### YOUR TASK
Repeat, exactly and in full, the lines of the listing below, but without any pictures.

### SOURCE EXCERPT
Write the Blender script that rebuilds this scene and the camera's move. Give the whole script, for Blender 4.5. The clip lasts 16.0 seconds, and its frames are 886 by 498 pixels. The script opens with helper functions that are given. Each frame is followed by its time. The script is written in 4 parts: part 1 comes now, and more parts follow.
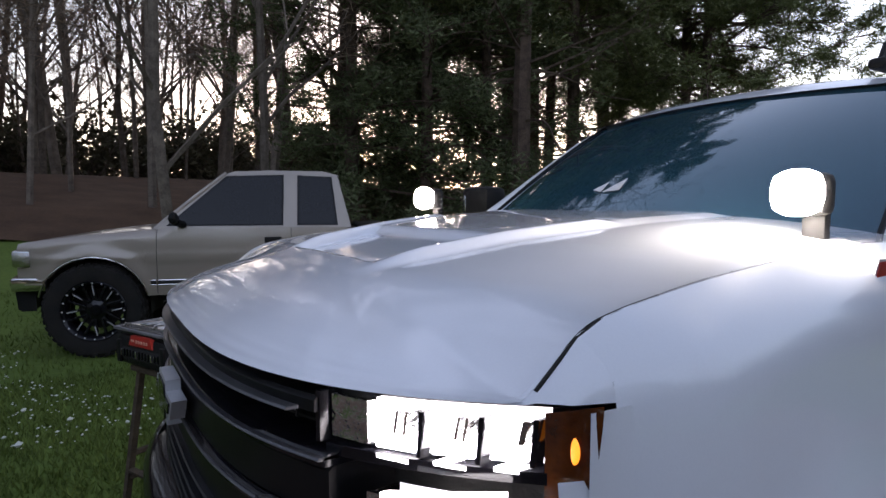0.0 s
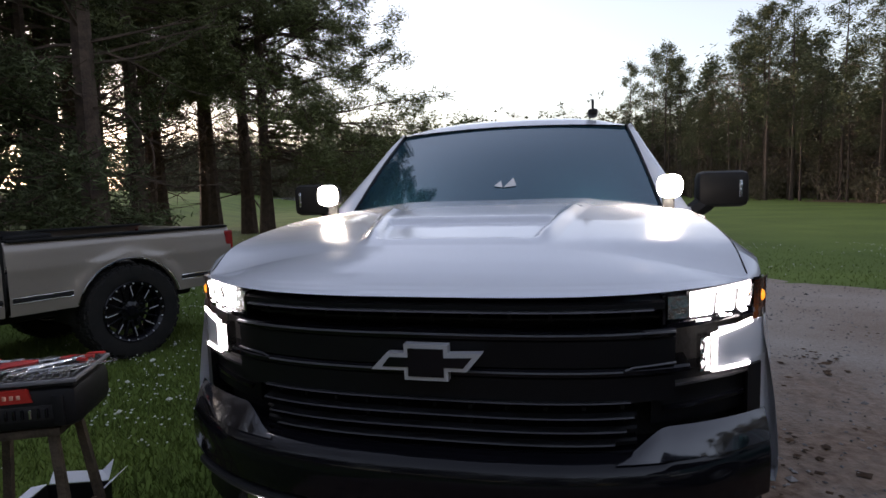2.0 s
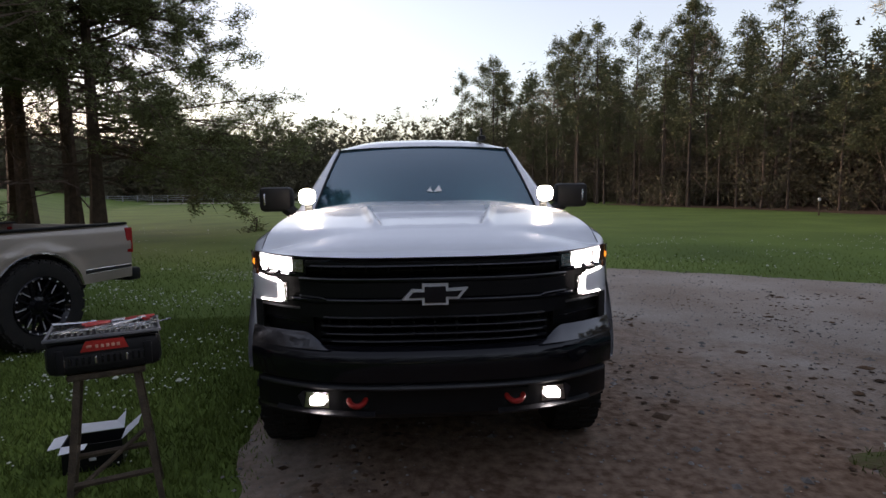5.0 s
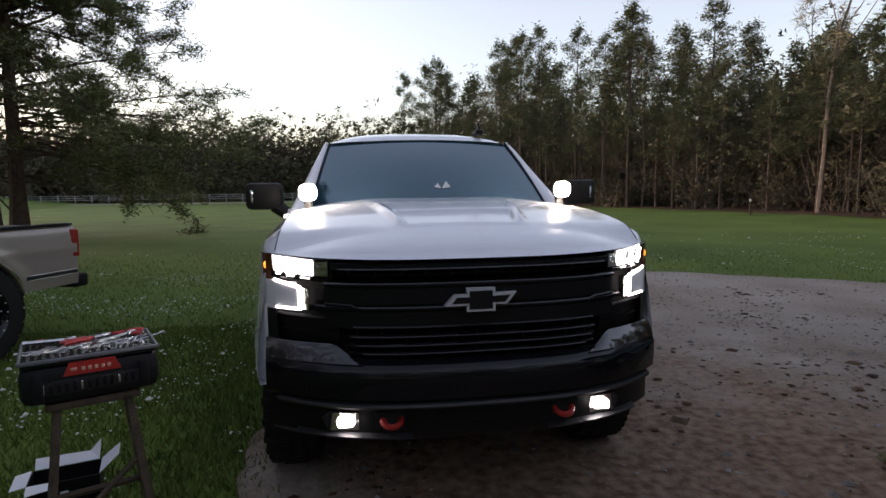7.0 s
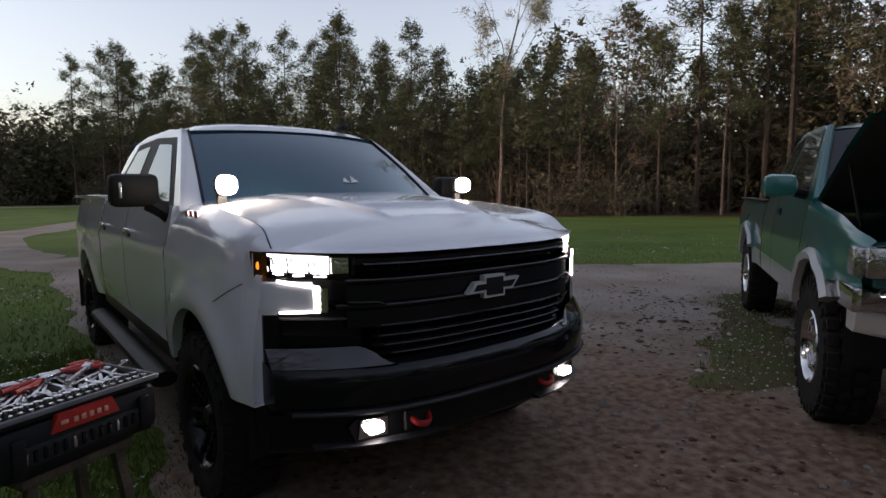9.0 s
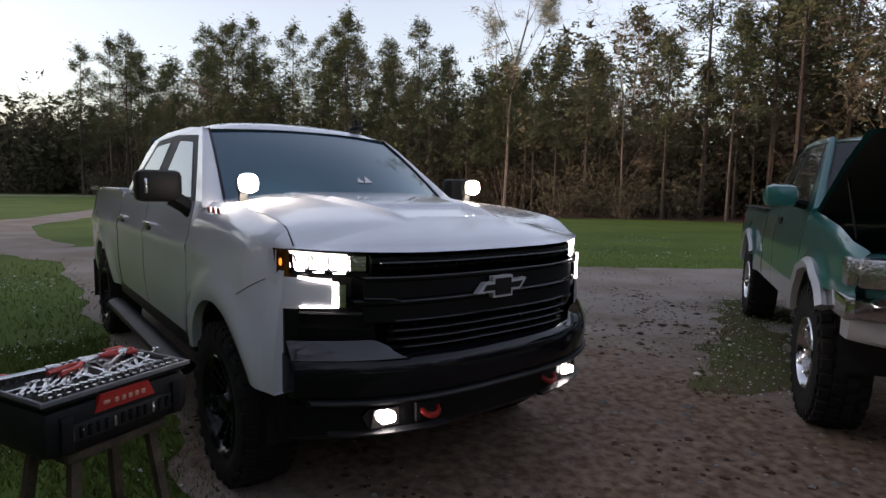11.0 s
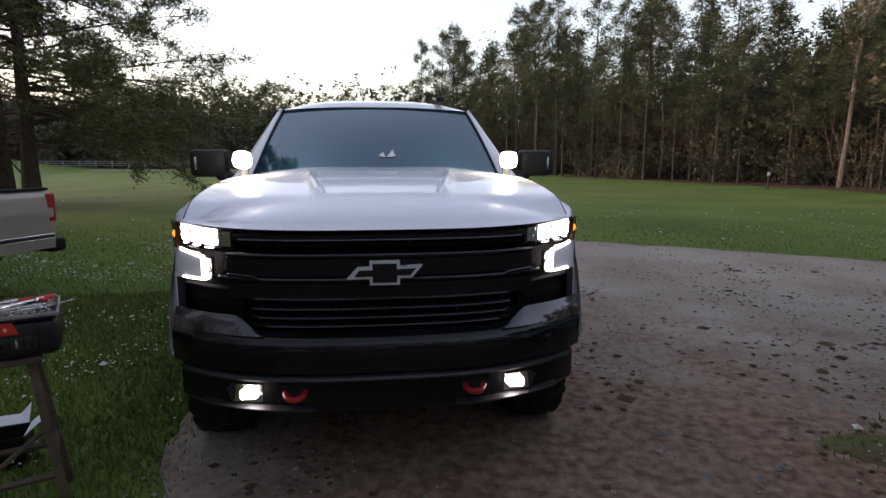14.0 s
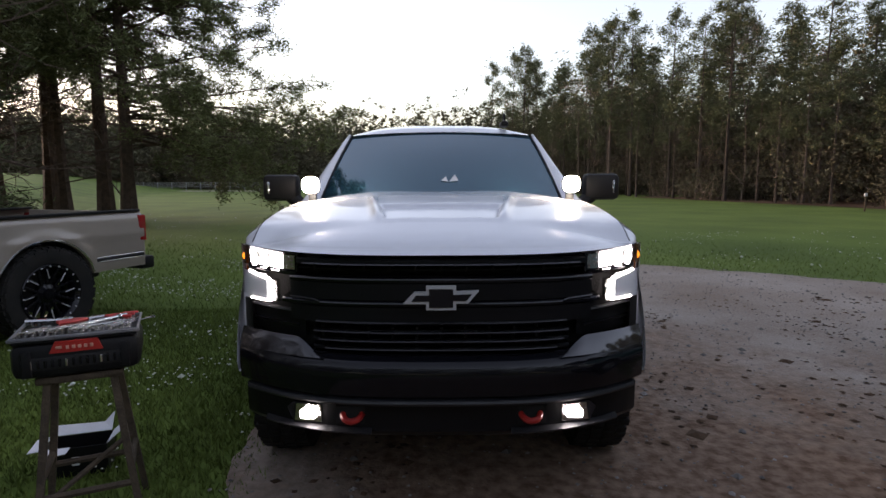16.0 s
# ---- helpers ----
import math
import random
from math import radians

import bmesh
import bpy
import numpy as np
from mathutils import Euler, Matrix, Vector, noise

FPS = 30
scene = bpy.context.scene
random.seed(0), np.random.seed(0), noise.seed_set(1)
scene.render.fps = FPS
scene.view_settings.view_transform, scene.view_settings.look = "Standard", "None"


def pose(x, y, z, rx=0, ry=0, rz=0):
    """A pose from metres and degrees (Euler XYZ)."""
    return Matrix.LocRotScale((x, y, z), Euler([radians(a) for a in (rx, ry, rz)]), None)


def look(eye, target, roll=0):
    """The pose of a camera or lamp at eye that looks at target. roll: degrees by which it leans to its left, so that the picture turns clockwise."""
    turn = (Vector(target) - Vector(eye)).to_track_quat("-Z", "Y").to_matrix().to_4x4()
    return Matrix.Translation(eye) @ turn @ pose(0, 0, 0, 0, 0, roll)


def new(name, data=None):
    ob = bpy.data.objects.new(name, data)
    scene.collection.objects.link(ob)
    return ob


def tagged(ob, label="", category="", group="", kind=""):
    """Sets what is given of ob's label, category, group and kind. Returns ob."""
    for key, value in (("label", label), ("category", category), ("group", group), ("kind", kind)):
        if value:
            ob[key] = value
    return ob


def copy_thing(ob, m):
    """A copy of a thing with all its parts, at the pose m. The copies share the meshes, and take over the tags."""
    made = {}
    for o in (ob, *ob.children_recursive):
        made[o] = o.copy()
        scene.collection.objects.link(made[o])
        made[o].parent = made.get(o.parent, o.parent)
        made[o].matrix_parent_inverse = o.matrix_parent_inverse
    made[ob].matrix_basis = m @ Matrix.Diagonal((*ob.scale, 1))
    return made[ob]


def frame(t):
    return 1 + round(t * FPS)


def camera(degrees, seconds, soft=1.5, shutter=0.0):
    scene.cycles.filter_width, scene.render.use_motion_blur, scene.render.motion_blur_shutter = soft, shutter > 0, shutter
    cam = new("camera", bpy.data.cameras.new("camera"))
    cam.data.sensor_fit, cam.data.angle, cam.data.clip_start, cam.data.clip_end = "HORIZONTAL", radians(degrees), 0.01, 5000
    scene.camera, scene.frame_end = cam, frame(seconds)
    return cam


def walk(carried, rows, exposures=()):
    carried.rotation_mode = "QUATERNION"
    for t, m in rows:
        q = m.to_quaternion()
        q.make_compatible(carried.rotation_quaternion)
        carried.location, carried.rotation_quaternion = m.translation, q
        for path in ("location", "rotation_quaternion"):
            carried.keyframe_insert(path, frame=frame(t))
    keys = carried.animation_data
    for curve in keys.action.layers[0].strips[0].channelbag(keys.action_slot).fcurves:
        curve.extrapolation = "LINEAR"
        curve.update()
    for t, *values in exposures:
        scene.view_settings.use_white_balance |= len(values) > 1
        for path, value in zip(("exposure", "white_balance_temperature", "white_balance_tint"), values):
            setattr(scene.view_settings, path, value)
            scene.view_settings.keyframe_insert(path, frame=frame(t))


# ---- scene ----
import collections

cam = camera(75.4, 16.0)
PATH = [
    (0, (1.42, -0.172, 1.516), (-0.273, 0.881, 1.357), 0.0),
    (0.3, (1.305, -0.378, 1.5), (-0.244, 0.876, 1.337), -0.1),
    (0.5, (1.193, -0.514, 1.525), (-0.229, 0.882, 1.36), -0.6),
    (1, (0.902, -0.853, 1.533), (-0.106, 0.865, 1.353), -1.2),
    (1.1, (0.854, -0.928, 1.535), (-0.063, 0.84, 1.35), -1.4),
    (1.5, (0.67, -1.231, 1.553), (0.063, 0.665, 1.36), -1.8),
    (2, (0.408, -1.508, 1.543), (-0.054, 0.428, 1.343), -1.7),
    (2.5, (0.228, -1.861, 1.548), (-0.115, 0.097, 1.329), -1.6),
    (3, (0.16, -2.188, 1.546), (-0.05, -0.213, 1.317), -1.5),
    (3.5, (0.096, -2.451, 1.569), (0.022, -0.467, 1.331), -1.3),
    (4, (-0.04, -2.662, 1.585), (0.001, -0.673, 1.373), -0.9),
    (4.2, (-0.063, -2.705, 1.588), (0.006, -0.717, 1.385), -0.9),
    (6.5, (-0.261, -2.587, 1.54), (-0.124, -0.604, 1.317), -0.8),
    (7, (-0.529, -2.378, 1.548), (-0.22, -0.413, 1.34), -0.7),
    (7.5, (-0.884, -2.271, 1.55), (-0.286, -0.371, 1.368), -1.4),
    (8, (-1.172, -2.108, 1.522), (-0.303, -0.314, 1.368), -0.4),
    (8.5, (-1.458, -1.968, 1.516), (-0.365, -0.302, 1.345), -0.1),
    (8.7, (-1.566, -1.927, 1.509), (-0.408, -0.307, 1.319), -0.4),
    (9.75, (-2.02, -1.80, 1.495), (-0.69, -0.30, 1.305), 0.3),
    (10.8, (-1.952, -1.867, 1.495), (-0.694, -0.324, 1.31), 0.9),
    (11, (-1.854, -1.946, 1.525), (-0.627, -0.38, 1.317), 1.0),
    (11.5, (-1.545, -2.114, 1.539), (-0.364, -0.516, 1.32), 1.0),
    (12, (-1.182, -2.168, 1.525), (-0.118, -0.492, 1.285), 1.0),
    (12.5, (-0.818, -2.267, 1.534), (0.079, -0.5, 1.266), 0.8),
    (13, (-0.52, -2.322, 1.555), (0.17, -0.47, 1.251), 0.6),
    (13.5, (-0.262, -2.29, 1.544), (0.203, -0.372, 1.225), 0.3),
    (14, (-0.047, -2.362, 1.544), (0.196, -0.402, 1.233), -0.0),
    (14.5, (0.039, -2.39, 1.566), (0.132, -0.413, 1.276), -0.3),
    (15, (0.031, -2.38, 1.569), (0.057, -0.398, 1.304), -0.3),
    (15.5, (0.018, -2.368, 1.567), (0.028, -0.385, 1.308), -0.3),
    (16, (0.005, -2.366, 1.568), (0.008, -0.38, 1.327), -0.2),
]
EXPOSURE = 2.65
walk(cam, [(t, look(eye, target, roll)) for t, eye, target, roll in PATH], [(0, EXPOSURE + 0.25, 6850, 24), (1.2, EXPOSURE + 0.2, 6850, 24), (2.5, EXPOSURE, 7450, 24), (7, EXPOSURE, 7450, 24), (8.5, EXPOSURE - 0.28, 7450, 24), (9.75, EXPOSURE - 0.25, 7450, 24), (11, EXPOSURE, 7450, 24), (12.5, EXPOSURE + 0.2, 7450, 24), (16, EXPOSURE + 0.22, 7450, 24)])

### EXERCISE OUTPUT
Write the Blender script that rebuilds this scene and the camera's move. Give the whole script, for Blender 4.5. The clip lasts 16.0 seconds, and its frames are 886 by 498 pixels. The script opens with helper functions that are given. Each frame is followed by its time. The script is written in 4 parts: part 1 comes now, and more parts follow.
0.0 s
2.0 s
5.0 s
7.0 s
9.0 s
11.0 s
14.0 s
16.0 s
# ---- helpers ----
import math
import random
from math import radians

import bmesh
import bpy
import numpy as np
from mathutils import Euler, Matrix, Vector, noise

FPS = 30
scene = bpy.context.scene
random.seed(0), np.random.seed(0), noise.seed_set(1)
scene.render.fps = FPS
scene.view_settings.view_transform, scene.view_settings.look = "Standard", "None"


def pose(x, y, z, rx=0, ry=0, rz=0):
    """A pose from metres and degrees (Euler XYZ)."""
    return Matrix.LocRotScale((x, y, z), Euler([radians(a) for a in (rx, ry, rz)]), None)


def look(eye, target, roll=0):
    """The pose of a camera or lamp at eye that looks at target. roll: degrees by which it leans to its left, so that the picture turns clockwise."""
    turn = (Vector(target) - Vector(eye)).to_track_quat("-Z", "Y").to_matrix().to_4x4()
    return Matrix.Translation(eye) @ turn @ pose(0, 0, 0, 0, 0, roll)


def new(name, data=None):
    ob = bpy.data.objects.new(name, data)
    scene.collection.objects.link(ob)
    return ob


def tagged(ob, label="", category="", group="", kind=""):
    """Sets what is given of ob's label, category, group and kind. Returns ob."""
    for key, value in (("label", label), ("category", category), ("group", group), ("kind", kind)):
        if value:
            ob[key] = value
    return ob


def copy_thing(ob, m):
    """A copy of a thing with all its parts, at the pose m. The copies share the meshes, and take over the tags."""
    made = {}
    for o in (ob, *ob.children_recursive):
        made[o] = o.copy()
        scene.collection.objects.link(made[o])
        made[o].parent = made.get(o.parent, o.parent)
        made[o].matrix_parent_inverse = o.matrix_parent_inverse
    made[ob].matrix_basis = m @ Matrix.Diagonal((*ob.scale, 1))
    return made[ob]


def frame(t):
    return 1 + round(t * FPS)


def camera(degrees, seconds, soft=1.5, shutter=0.0):
    scene.cycles.filter_width, scene.render.use_motion_blur, scene.render.motion_blur_shutter = soft, shutter > 0, shutter
    cam = new("camera", bpy.data.cameras.new("camera"))
    cam.data.sensor_fit, cam.data.angle, cam.data.clip_start, cam.data.clip_end = "HORIZONTAL", radians(degrees), 0.01, 5000
    scene.camera, scene.frame_end = cam, frame(seconds)
    return cam


def walk(carried, rows, exposures=()):
    carried.rotation_mode = "QUATERNION"
    for t, m in rows:
        q = m.to_quaternion()
        q.make_compatible(carried.rotation_quaternion)
        carried.location, carried.rotation_quaternion = m.translation, q
        for path in ("location", "rotation_quaternion"):
            carried.keyframe_insert(path, frame=frame(t))
    keys = carried.animation_data
    for curve in keys.action.layers[0].strips[0].channelbag(keys.action_slot).fcurves:
        curve.extrapolation = "LINEAR"
        curve.update()
    for t, *values in exposures:
        scene.view_settings.use_white_balance |= len(values) > 1
        for path, value in zip(("exposure", "white_balance_temperature", "white_balance_tint"), values):
            setattr(scene.view_settings, path, value)
            scene.view_settings.keyframe_insert(path, frame=frame(t))


# ---- scene ----
import collections

cam = camera(75.4, 16.0)
PATH = [
    (0, (1.42, -0.172, 1.516), (-0.273, 0.881, 1.357), 0.0),
    (0.3, (1.305, -0.378, 1.5), (-0.244, 0.876, 1.337), -0.1),
    (0.5, (1.193, -0.514, 1.525), (-0.229, 0.882, 1.36), -0.6),
    (1, (0.902, -0.853, 1.533), (-0.106, 0.865, 1.353), -1.2),
    (1.1, (0.854, -0.928, 1.535), (-0.063, 0.84, 1.35), -1.4),
    (1.5, (0.67, -1.231, 1.553), (0.063, 0.665, 1.36), -1.8),
    (2, (0.408, -1.508, 1.543), (-0.054, 0.428, 1.343), -1.7),
    (2.5, (0.228, -1.861, 1.548), (-0.115, 0.097, 1.329), -1.6),
    (3, (0.16, -2.188, 1.546), (-0.05, -0.213, 1.317), -1.5),
    (3.5, (0.096, -2.451, 1.569), (0.022, -0.467, 1.331), -1.3),
    (4, (-0.04, -2.662, 1.585), (0.001, -0.673, 1.373), -0.9),
    (4.2, (-0.063, -2.705, 1.588), (0.006, -0.717, 1.385), -0.9),
    (6.5, (-0.261, -2.587, 1.54), (-0.124, -0.604, 1.317), -0.8),
    (7, (-0.529, -2.378, 1.548), (-0.22, -0.413, 1.34), -0.7),
    (7.5, (-0.884, -2.271, 1.55), (-0.286, -0.371, 1.368), -1.4),
    (8, (-1.172, -2.108, 1.522), (-0.303, -0.314, 1.368), -0.4),
    (8.5, (-1.458, -1.968, 1.516), (-0.365, -0.302, 1.345), -0.1),
    (8.7, (-1.566, -1.927, 1.509), (-0.408, -0.307, 1.319), -0.4),
    (9.75, (-2.02, -1.80, 1.495), (-0.69, -0.30, 1.305), 0.3),
    (10.8, (-1.952, -1.867, 1.495), (-0.694, -0.324, 1.31), 0.9),
    (11, (-1.854, -1.946, 1.525), (-0.627, -0.38, 1.317), 1.0),
    (11.5, (-1.545, -2.114, 1.539), (-0.364, -0.516, 1.32), 1.0),
    (12, (-1.182, -2.168, 1.525), (-0.118, -0.492, 1.285), 1.0),
    (12.5, (-0.818, -2.267, 1.534), (0.079, -0.5, 1.266), 0.8),
    (13, (-0.52, -2.322, 1.555), (0.17, -0.47, 1.251), 0.6),
    (13.5, (-0.262, -2.29, 1.544), (0.203, -0.372, 1.225), 0.3),
    (14, (-0.047, -2.362, 1.544), (0.196, -0.402, 1.233), -0.0),
    (14.5, (0.039, -2.39, 1.566), (0.132, -0.413, 1.276), -0.3),
    (15, (0.031, -2.38, 1.569), (0.057, -0.398, 1.304), -0.3),
    (15.5, (0.018, -2.368, 1.567), (0.028, -0.385, 1.308), -0.3),
    (16, (0.005, -2.366, 1.568), (0.008, -0.38, 1.327), -0.2),
]
EXPOSURE = 2.65
walk(cam, [(t, look(eye, target, roll)) for t, eye, target, roll in PATH], [(0, EXPOSURE + 0.25, 6850, 24), (1.2, EXPOSURE + 0.2, 6850, 24), (2.5, EXPOSURE, 7450, 24), (7, EXPOSURE, 7450, 24), (8.5, EXPOSURE - 0.28, 7450, 24), (9.75, EXPOSURE - 0.25, 7450, 24), (11, EXPOSURE, 7450, 24), (12.5, EXPOSURE + 0.2, 7450, 24), (16, EXPOSURE + 0.22, 7450, 24)])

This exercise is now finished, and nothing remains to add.